SUKHUMI, Abkhazia (Daily News)—Russian Prime Minister Vladimir Putin went to Abkhazia on Wednesday on his first visit to the Georgian region since Moscow recognized it as an independent state last year.
Putin said his country would spend at least 15 billion rubles ($470 million) next year to build Russian military bases in Abkhazia and tighten this once Georgian region’s borders.
“We’re strengthening the borders, creating a modern border, not a Maginot Line,” Bloomberg quoted Putin as saying in an interview with Abkhaz journalists. “For contact with both Georgia and Russia.”
Putin’s comments were posted on his Web site. Putin said he could not rule out another conflict in the tense Caucasus region as long as Georgian President Mikheil Saakashvili, Moscow’s arch foe, remained in power. “Given today’s Georgian leadership it is impossible to exclude anything,” he said.
Putin started his visit by laying a wreath at a memorial to the victims of the 1992-1993 wars between the people of Abkhazis and the Georgian government after the break-up of the Soviet Union, an Agence France-Presse reporter said.
“Thank you for your bravery and steadfastness,” Putin told the local onlookers, who in turn thanked him for Russia’s support. Russia caused an outcry from the West when it recognized pro-Moscow Abkhazia as independent after the August war with Georgia. Only distant Nicaragua has so far followed the Kremlin’s move in recognizing South Ossetia and Abkhazia.
The Russian military has deployed about 2,240 soldiers in Abkhazia and South Ossetia, Anatoly Nogovitsyn, deputy chief of Russia’s General Staff, said last week. Deputy Foreign Minister Grigory Karasin said this number may increase to about 3,000 by the end of the year. Karasin said the Federal Security Service, which defends the regions’ borders under a five-year agreement signed in April, has deployed about 1,000 border guards in Abkhazia and as many as 800 in South Ossetia.

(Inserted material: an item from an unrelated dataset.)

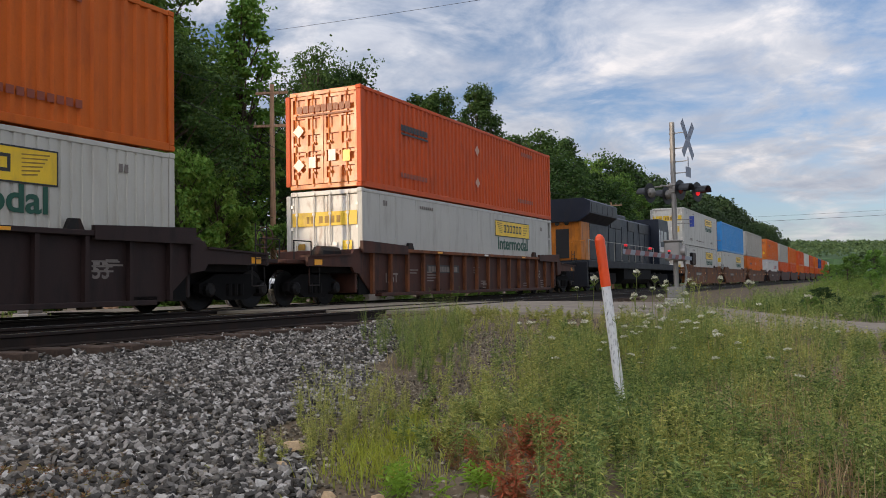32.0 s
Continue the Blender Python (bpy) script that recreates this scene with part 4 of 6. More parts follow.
        part("stirrup_step", Geo().path([(1.40, e * (wl2 + ext - 0.1), 0.96), (1.40, e * (wl2 + ext - 0.1), 0.52), (1.40, e * (wl2 + ext - 0.55), 0.52), (1.40, e * (wl2 + ext - 0.55), 0.96)], 0.017, 5), M["dark_steel"], root)
        yb = e * (wl2 + 0.02)
        part("bulkhead", Geo().box(-1.3, 1.3, min(yb, yb + e * 0.1), max(yb, yb + e * 0.1), 0.3, 1.5, 0.02), paint, root)
        g = Geo()
        xw = 1.38
        g.path([(xw, e * (reach - 0.12), 1.16), (xw, e * (reach - 0.12), 1.62), (xw, e * (reach - 0.85), 1.62), (xw, e * (reach - 0.85), 1.16)], 0.017, 5)
        part("grab_iron", g, M["dark_steel"], root)
        if kind != "couple" or e > 0:
            ladder(root, 1.48, e * (wl2 + ext - 0.32), 0.98, 1.95, M["dark_steel"])
        if kind == "couple":
            yc = e * 10.15
            bogie(root, yc)
            part("coupler", Geo().box(-0.12, 0.12, min(e * reach, e * (reach + 0.28)), max(e * reach, e * (reach + 0.28)), 0.7, 0.95, 0.03), M["under"], root)
            if e < 0 and paint == M["car_brown"]:
                for yy in (reach - 0.04, reach - 0.70):
                    part("frame_post", Geo().box(1.38, 1.46, e * yy - 0.035, e * yy + 0.035, 0.5, 2.36, 0.006), paint, root)
                part("frame_top", Geo().box(1.34, 1.47, e * reach - 0.02, e * (reach - 0.93), 2.26, 2.42, 0.01), paint, root)
                part("frame_plate", Geo().box(1.30, 1.34, e * (reach - 0.06), e * (reach - 0.68), 1.5, 2.26, 0.006), M["dark_steel"], root)
                for zz in (0.54, 0.84, 1.16):
                    part("rung", Geo().tube((1.42, e * (reach - 0.04), zz), (1.42, e * (reach - 0.70), zz), 0.014, n=5), M["dark_steel"], root)
            if e > 0:
                part("brake_tank", Geo().turned([(0.05, -0.75), (0.22, -0.66), (0.22, 0.66), (0.05, 0.75)], (0.1, e * 9.3, 1.40), axis=0, n=12), M["dark_steel"], root)
                continue
            g = Geo().tube((0.5, e * (reach - 0.15), 1.16), (0.5, e * (reach - 0.15), 1.72), 0.03, n=6)
            g.tube((0.5, e * (reach - 0.2), 1.72), (0.5, e * (reach - 0.1), 1.72), 0.05, n=8)
            for k in range(10):
                a, b = 2 * math.pi * k / 10, 2 * math.pi * (k + 1) / 10
                g.tube((0.5 + 0.27 * math.cos(a), e * (reach - 0.12), 1.72 + 0.27 * math.sin(a)), (0.5 + 0.27 * math.cos(b), e * (reach - 0.12), 1.72 + 0.27 * math.sin(b)), 0.017, n=5)
            for k in range(3):
                a = 2 * math.pi * k / 3
                g.tube((0.5, e * (reach - 0.12), 1.72), (0.5 + 0.27 * math.cos(a), e * (reach - 0.12), 1.72 + 0.27 * math.sin(a)), 0.012, n=5)
            part("brake_wheel", g, M["dark_steel"], root)
            part("brake_tank", Geo().turned([(0.05, -0.5), (0.19, -0.44), (0.19, 0.44), (0.05, 0.5)], (0.85, e * 9.2, 1.38), axis=1, n=10), M["dark_steel"], root)
        elif kind == "share":
            bogie(root, e * 9.76)
    return root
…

Putin’s visit came just days after Russia marked the first anniversary of the Georgia war amid rising tensions between the two countries along the de-facto Georgian border. Georgia, meanwhile, condemned the visit as a “provocation,” accusing Moscow of increasing tensions in the region.
“The Georgian ministry of foreign affairs expresses its strong protest over yet another attempt to destabilize the situation and escalate tension in the Caucasus region,” the ministry said in a statement. Calling the visit a “provocation carried out quite in the tradition of the Soviet special services,” the ministry called on the international community to force Russia to comply with a ceasefire that ended last year’s Georgia-Russia war, “including the speedy withdrawal from Georgian territory.”
The ministry said Putin’s visit “provides further evidence that Russia continues to defy the internationally recognized norms and principles of international law.”
Eka Tkeshelashvili, head of Georgia’s Security Council, said Russia’s military spending in Abkhazia is aimed at bolstering its military presence on the Black Sea.
“Abkhazia wasn’t chosen for nothing,” Tkeshelashvili told Bloomberg by telephone in the Georgian capital Tbilisi. “We always knew that the Soviet-era base at Gudauta was operational anyway. Now they’re talking again and clearly they have further plans for these bases.”
The town of Gudauta is located on the Black Sea coast a short distance from Sochi, the Russian resort that will host the 2014 Winter Olympics. Abkhaz leader Sergei Bagapsh said in December that Abkhazia plans to benefit from the Olympics construction boom in Sochi by supplying building materials such as road metal, sand and trim stone. Tkeshelashvili said Russia’s military buildup in Abkhazia and South Ossetia is negative for Russia “because it once again exposes them as the aggressor in this conflict and reveals their true plans.”
Georgia and its Western allies, including the U.S., say Russia has failed to meet its obligations under a European Union-brokered cease-fire, specifically the requirement in the Aug. 12, 2008, agreement to withdraw its troops to their pre-war positions.
Russia insists that it has implemented the cease-fire agreement. In a letter to French President Nicolas Sarkozy, who led the EU’s mediation effort last year, Russian leader Dmitry Medvedev said on Aug. 8 that Russia had “fulfilled its obligations” under the agreement “in full” by last October. Medvedev hailed the cease-fire as the “only ‘code of conduct’ in this part of the Caucasus.”
After last year’s brief war, Russian officially recognized the independence of Abkhazia and South Ossetia.
The Heavens rejoice seeing The Kremlin doing the right thing — defending the weak and the oppressed, though the same Heavens will punish the Kremlin for their support of evil forces in the South Caucasus and elsewhere.